If we then require that the rms change in intensity be greater than the average noise, then we can write down the requirement:
sigma(I_P) < rms(deltaI)

So, after doing these substitutions and rearranging, we get:

sigma(I_P)/I_P < sqrt(2*N_H/(MW/14))*fpp/7
sigma(I_P)/I_P < 0.756*sqrt(N_H/MW)*fpp

I_P/sigma(I_P) > 1.3*sqrt(MW/N_H)/fpp

There are some obvious approximations here. Probably the biggest is assuming that fpp = F_H. In actual fact, anomalous differences "count double" since fpp contributes both to F+ and F-. I think Peter Zwart pointed this out earlier. There is also another sqrt(2) in the opposite direction because sigma(delta-I) is the quadrature sum of two sigma(I_P). It also matters if you are interested in the rms anomalous difference or the mean absolute anomalous difference, as these are not the same thing. Nonetheless, I think this last formula should be accurate to at worst a factor of two.
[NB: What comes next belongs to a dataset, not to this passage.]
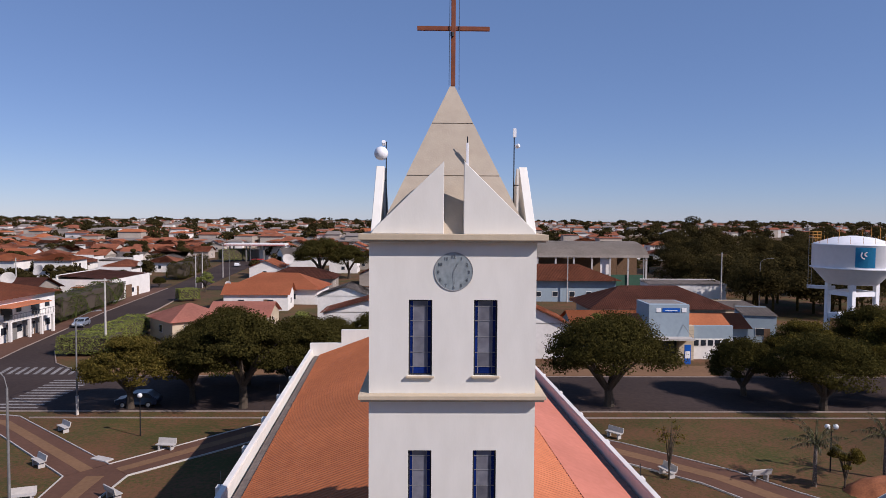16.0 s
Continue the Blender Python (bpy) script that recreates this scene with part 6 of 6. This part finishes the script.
def street_lamp(x, y, h, a, arm=2.0, white=False):
    g = empty("street_lamp", pose(x, y, -0.03, 0, 0, a), label="tall street lamp with curved arm", category="street lamp")
    part("pole", tube([(0, 0, -0.2), (0, 0, h - 0.8)], [0.09, 0.06], 8), M["lamp_pole"], g)
    part("arm", tube([(0, 0, h - 0.8), (arm * 0.25, 0, h - 0.25), (arm * 0.65, 0, h), (arm, 0, h + 0.05)], 0.03, 6), M["lamp_pole"], g)
    part("head", bx(arm - 0.1, arm + 0.5, -0.12, 0.12, h, h + 0.12, bevel=0.03), M["lamp_pole"], g)
    if white:
        part("painted_base", tube([(0, 0, -0.1), (0, 0, 1.75)], 0.13, 10), M["white_paint"], g)
    return g


street_lamp(-23.44, 38.0, 9.7, 160, 0.8, True)
street_lamp(-32.7, 63.3, 9.3, 60, 2.0, True)
street_lamp(-57.5, 196, 9, 150)
street_lamp(-63, 240, 9, 150)
street_lamp(62, 128, 11, 0)
for x, y, h in ((-43.2, 91.2, 10.0), (-57.8, 169, 9), (-58.5, 176, 9), (-90, 150, 9), (46, 66, 8), (55.5, 130, 12), (-82, 122, 9), (50, 160, 9), (30, 150, 10), (-62, 205, 10)):
    g = empty("utility_pole", pose(x, y, -0.03), label="grey concrete utility pole with crossarm", category="utility pole")
    part("pole", tube([(0, 0, -0.2), (0, 0, h)], [0.16, 0.11], 8), M["concrete"], g)
    part("crossarm", bx(-0.9, 0.9, -0.06, 0.06, h - 0.5, h - 0.38), M["wood"], g)


def dish(x, y, z, r, a):
    g = empty("satellite_dish", pose(x, y, z, 0, 0, a), label="pale satellite dish above the roofs", category="satellite dish")
    t = lathe([(0.02, 0.0), (r * 0.5, 0.06 * r), (r * 0.85, 0.2 * r), (r, 0.3 * r), (r * 0.98, 0.33 * r), (0.4 * r, 0.10 * r), (0.02, 0.05)], 20)
    o = part("reflector", t, M["concrete"], g)
    o.matrix_basis = pose(0, 0, 1.0, 60, 0, 0)
    part("mast", tube([(0, 0, -2.0), (0, 0.1, 1.0)], 0.05, 6), M["grey_rail"], g)


for x, y, z, r, a in ((-79.5, 130, 5.2, 1.3, 20), (-80.5, 142, 5.8, 1.2, -20), (-39.0, 187, 5.5, 1.6, 30), (-40.5, 137, 3.8, 0.6, 0), (-70, 166, 5.6, 0.6, 0)):
    dish(x, y, z, r, a)


def car(x, y, a, paint, label):
    """A small parked hatchback."""
    c = empty("car", pose(x, y, -0.03, 0, 0, a), label=label, category="car")
    body = prism([(-1.95, 0.3), (1.9, 0.3), (1.98, 0.6), (1.85, 0.78), (1.0, 0.92), (0.45, 1.38), (-1.1, 1.42), (-1.75, 0.95), (-1.98, 0.85)], -0.82, 0.82)
    bmesh.ops.bevel(body, geom=body.edges[:], offset=0.06, segments=2, affect="EDGES")
    part("body", body, paint, c)
    for sy in (-1, 1):
        part("side_window", prism([(-1.35, 0.95), (0.75, 0.95), (0.40, 1.32), (-1.05, 1.34)], sy * 0.826 - 0.006, sy * 0.826 + 0.006), M["dark_glass"], c)
        for sx in (-1.2, 1.2):
            w = part("wheel", tube([(sx, sy * 0.62, 0.3), (sx, sy * 0.84, 0.3)], 0.31, 16), M["tyre"], c)
            part("rim", tube([(sx, sy * 0.80, 0.3), (sx, sy * 0.85, 0.3)], 0.18, 12), M["cap"], w)
    ws = part("windscreen", bx(-0.005, 0.005, -0.68, 0.68, 0.0, 0.62), M["dark_glass"], c)
    ws.matrix_basis = pose(1.02, 0, 0.90, 0, -50, 0)
    for sy in (-0.6, 0.6):
        part("headlight", bx(1.90, 1.98, sy - 0.16, sy + 0.16, 0.58, 0.72, bevel=0.02), M["lamp_glass"], c)
    return c


car(-28.4, 66.3, 183, M["car_blue"], "dark blue hatchback parked in tree shade")
car(-57.7, 113.5, 278, M["car_silver"], "silver hatchback parked beside the avenue")
car(-70.3, 250, 97, M["car_white"], "white car parked on the avenue")
aw = empty("awning", pose(-66, 253, -0.03), label="red shop awning on the avenue", category="awning")
part("cloth", bx(0, 4, 0, 3, 2.2, 2.5, bevel=0.03), M["red"], aw)
for x in (0.1, 3.9):
    part("post", tube([(x, 0.1, 0), (x, 0.1, 2.2)], 0.05, 6), M["grey_rail"], aw)

# tufts of the park lawn, denser where it is green
tufts = []
tr_ = random.Random(51)
while len(tufts) < 90000:
    x = tr_.choice((tr_.uniform(-46, -9), tr_.uniform(9, 46)))
    y = tr_.uniform(40, 62.2)
    if abs(x) > 0.72 * y + 2:
        continue
    if noise.noise((x * 0.16, y * 0.16, 2.0)) + 0.8 * noise.noise((x * 0.7, y * 0.7, 5.0)) > tr_.gauss(0.05, 0.35):
        tufts.append((x, y))
blades("lawn_tufts", tufts, M["tuft"], 0.03, 0.075, 12, "short dry grass tufts of the park lawn", wide=0.012)

# small park plants
def shrub(x, y, h, seed, leaves):
    r = random.Random(seed)
    t = empty("shrub_tree", pose(x, y, -0.03), label="thin sparse young tree on the lawn", category="tree")
    part("trunk", tube([(0, 0, -0.2), (0.03, 0, h * 0.3)], [0.07, 0.05], 6), M["bark"], t)
    for k in range(16):
        a = r.uniform(0, 6.28)
        s = r.uniform(0.3, 0.9)
        part("branch", tube([(0, 0, h * r.uniform(0.1, 0.3)), (0.4 * s * math.cos(a), 0.4 * s * math.sin(a), h * 0.6), (s * math.cos(a), s * math.sin(a), h * r.uniform(0.75, 1.0))], [0.035, 0.02, 0.006], 5), M["bark"], t)
    if leaves:
        o = new("crown", crown_mesh("crown", 1.3, h * 0.7, seed, M["leaf_olive"], 16, leaves, 0.07, 0.9, h * 0.3))
        o.parent = t
    return t


shrub(16.5, 47.7, 4.5, 1, 25)
shrub(28.0, 46.0, 3.2, 2, 260)
for x, y, s in ((26.2, 46.5, 1.1), (32.0, 47.8, 1.15)):
    t = empty("small_palm", pose(x, y, -0.03), label="small grey-green date palm in the park", category="palm tree")
    part("trunk", tube([(0, 0, -0.2), (0, 0, 2.6 * s)], [0.15, 0.11], 10), M["trunk"], t)
    for k in range(14):
        frond_at(t, (0, 0, 2.6 * s), k * 137.5, 25 + 45 * (k % 3) / 2, 2.0 * s, 1.2, 700 + k, M["leaf_grey"], width=0.38, density=0.3, base_r=0.014)
# heap of red earth
bm = bmesh.new()
bmesh.ops.create_grid(bm, x_segments=24, y_segments=16, size=1.0)
for v_ in bm.verts:
    q = max(0, 1 - v_.co.x ** 2 - v_.co.y ** 2)
    v_.co = Vector((v_.co.x * 2.9, v_.co.y * 1.7, 1.0 * q ** 0.7 + 0.15 * noise.noise(v_.co * 4) * (q > 0) - 0.1))
smooth(tagged(part("earth_mound", bm, M["soil"], None), "heap of bare red earth on the lawn", "earth heap")).location = (30.6, 45.4, 0)

# town beyond: houses along the blocks
rng = random.Random(21)
KINDS = [
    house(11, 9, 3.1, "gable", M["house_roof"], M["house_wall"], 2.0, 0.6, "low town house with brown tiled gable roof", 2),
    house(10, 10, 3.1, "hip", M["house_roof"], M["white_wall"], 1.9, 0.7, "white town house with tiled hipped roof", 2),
    house(12, 9, 3.3, "gable", M["tile_bright"], M["white_wall"], 2.0, 0.6, "white town house with orange tiled roof", 2),
    house(9, 8, 3.6, "flat", M["grey_roof"], M["white_wall"], 1.2, 0.0, "white flat-roofed town house", 2),
    house(10, 8, 3.0, "gable", M["grey_roof"], M["house_wall"], 1.4, 0.4, "house with grey fibre cement roof", 1),
    house(10, 9, 6.0, "hip", M["tile"], M["white_wall"], 1.8, 0.6, "two-storey white house with orange roof", 2, 2),
]
spots = []
for iy in range(11):
    y = 190 + iy * 19
    for ix in range(-22, 8):
        x = ix * 14.5 + (7 if iy % 2 else 0)
        if abs(x + 0.5) > 0.66 * y + 6:
            continue
        ave = -57 - 0.155 * (y - 157) * 1.0
        if abs(x - ave + 5) < 13 or (iy % 3 == 2 and rng.random() < 0.25):
            continue
        if x > 12 and y < 270 and x > 14:
            continue
        if -48 < x < -18 and y < 215:
            continue
        if -50 < x < -28 and 235 < y < 262:
            continue
        spots.append((x + rng.uniform(-2, 2), y + rng.uniform(-3, 3)))
seen = set()
for x, y in spots:
    k = rng.choices(range(6), (30, 24, 16, 10, 14, 6))[0]
    m = pose(x, y, -0.03, 0, 0, rng.choice((0, 90, 180, 270)) + rng.uniform(-4, 4))
    if k not in seen:
        seen.add(k)
        KINDS[k].matrix_basis = m
    else:
        copy_thing(KINDS[k], m)
for k in set(range(6)) - seen:
    KINDS[k].matrix_basis = pose(-120 - 15 * k, 250, 0)

# farther houses and woods, too small to tell apart
hv, hf, hm = [], [], []
r = random.Random(33)


def far_house(x, y, w, d, h, rise, a, roof_slot):
    c, s = math.cos(a), math.sin(a)
    wall_slot = r.choice((0, 4, 4))
    b = len(hv)
    for px, py, pz in ((-w, -d, 0), (w, -d, 0), (w, d, 0), (-w, d, 0), (-w, -d, h), (w, -d, h), (w, d, h), (-w, d, h), (-w * 1.08, -d * 1.12, h), (w * 1.08, -d * 1.12, h), (w * 1.08, d * 1.12, h), (-w * 1.08, d * 1.12, h), (-w * 0.8, 0, h + rise), (w * 0.8, 0, h + rise)):
        hv.append((x + px * c - py * s, y + px * s + py * c, pz))
    for q in ((0, 1, 5, 4), (1, 2, 6, 5), (2, 3, 7, 6), (3, 0, 4, 7)):
        hf.append(tuple(b + i for i in q))
        hm.append(wall_slot)
    for q in ((8, 9, 13, 12), (10, 11, 12, 13), (9, 10, 13), (11, 8, 12)):
        hf.append(tuple(b + i for i in q))
        hm.append(roof_slot)


for k in range(3200):
    y = 395 + 1900 * r.random() ** 1.7
    x = r.uniform(-0.72, 0.72) * y
    if x > 0.28 * y and y < 700:
        continue
    far_house(x, y, r.uniform(4, 7), r.uniform(4, 6), r.uniform(3, 4.5) if r.random() < 0.88 else r.uniform(6, 9), r.uniform(0.6, 2.2), r.choice((0, 1.57)) + r.uniform(-0.1, 0.1), r.choice((1, 1, 2, 3, 3)))
me = bpy.data.meshes.new("far_houses")
me.from_pydata(hv, [], hf)
for n_ in ("white_wall", "house_roof", "tile", "grey_roof", "house_wall"):
    me.materials.append(M[n_])
me.polygons.foreach_set("material_index", hm)
tagged(new("far_houses", me), "low white houses with orange roofs far off", "houses", kind="stuff")


def woods(name, places, seed, material, label, leaves=60, size=1.0):
    """Far trees as uneven masses of leaf quads over dark trunks, in one mesh."""
    q = random.Random(seed)
    v, f = [], []
    for x, y, rad, h in places:
        for c in range(9):
            a, u = q.uniform(0, 6.28), math.sqrt(q.random())
            cx, cy, cz = x + rad * 0.75 * u * math.cos(a), y + rad * 0.75 * u * math.sin(a), h * (0.42 + 0.48 * q.random() * (1 - 0.5 * u))
            cr = rad * q.uniform(0.28, 0.48)
            for k in range(leaves):
                d = Vector((q.gauss(0, 1), q.gauss(0, 1), q.gauss(0, 1))).normalized()
                p = Vector((cx, cy, cz)) + Vector((d.x, d.y, d.z * 0.6)) * cr * q.uniform(0.7, 1.05)
                n = (d + Vector((q.gauss(0, 0.4), q.gauss(0, 0.4), q.gauss(0, 0.4) + 0.2))).normalized()
                u_ = n.orthogonal().normalized()
                w_ = n.cross(u_)
                s = size * rad * q.uniform(0.022, 0.055)
                b = len(v)
                v += [p - u_ * s, p - w_ * s, p + u_ * s, p + w_ * s]
                f.append((b, b + 1, b + 2, b + 3))
        b = len(v)
        for sx, sy in ((-1, 0), (0, -1), (1, 0), (0, 1)):
            v.append(Vector((x + 0.3 * sx, y + 0.3 * sy, -0.2)))
            v.append(Vector((x + 0.2 * sx, y + 0.2 * sy, h * 0.6)))
        for k in range(4):
            j = (k + 1) % 4
            f.append((b + 2 * k, b + 2 * j, b + 2 * j + 1, b + 2 * k + 1))
    me = bpy.data.meshes.new(name)
    me.from_pydata([tuple(c) for c in v], [], f)
    me.materials.append(material)
    return tagged(new(name, me), label, "woods", kind="stuff")


q = random.Random(9)
pl = []
for k in range(120):
    y = q.uniform(128, 330)
    lo, hi = 0.33 * y + 4, 0.72 * y
    if y < 150:
        lo = 60
    pl.append((q.uniform(lo, hi), y, q.uniform(5, 9), q.uniform(7, 12.5) + 0.012 * y))
pl.append((88, 225, 9, 22))
pl.append((94, 228, 8, 20))
woods("woodland", pl[::2], 1, M["leaf_wood"], "dark green woodland behind the water tower", 420, 0.62)
woods("woodland", pl[1::2], 4, M["leaf_wood"], "olive green woodland behind the water tower", 420, 0.62)
pl = []
for k in range(170):
    y = 130 + 300 * q.random()
    x = q.uniform(-0.68, 0.33) * y
    ave = -57 - 0.155 * (y - 157)
    if abs(x - ave + 5) < 11 or (y < 200 and -60 < x < 60):
        continue
    pl.append((x, y, q.uniform(2.2, 4.5), q.uniform(4.5, 8)))
woods("garden_trees", pl, 2, M["leaf_wood"], "dark garden trees between the town houses", 170, 1.5)
pl = []
for k in range(620):
    y = 400 + 2300 * q.random() ** 1.5
    pl.append((q.uniform(-0.75, 0.75) * y, y, q.uniform(5, 10) + 0.002 * y, q.uniform(6, 10.5) + 0.0035 * y))
woods("far_trees", pl, 3, M["leaf_wood"], "far dark trees along the horizon", 45, 2.0)

# trees added unseen behind the starting point, to darken reflections in the steel and the glass
pl = [(-44 + 4.6 * k + q.uniform(-1, 1), q.uniform(-44, -32), q.uniform(4, 6), q.uniform(9, 12)) for k in range(20)]
woods("street_trees", pl, 6, M["leaf_wood"], "unseen dark green trees added behind the start to darken reflections", 120, 1.6)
In general, it is a good idea to have your signal be more than equal to noise, so I consider this formula a limit to be avoided rather than a goal to be met. The skill and expertise required to solve the structure increases quite sharply as your I/sigma(I) approaches this limit, but you can always double I/sigma(I) by merging data from four crystals. The latter is a better strategy.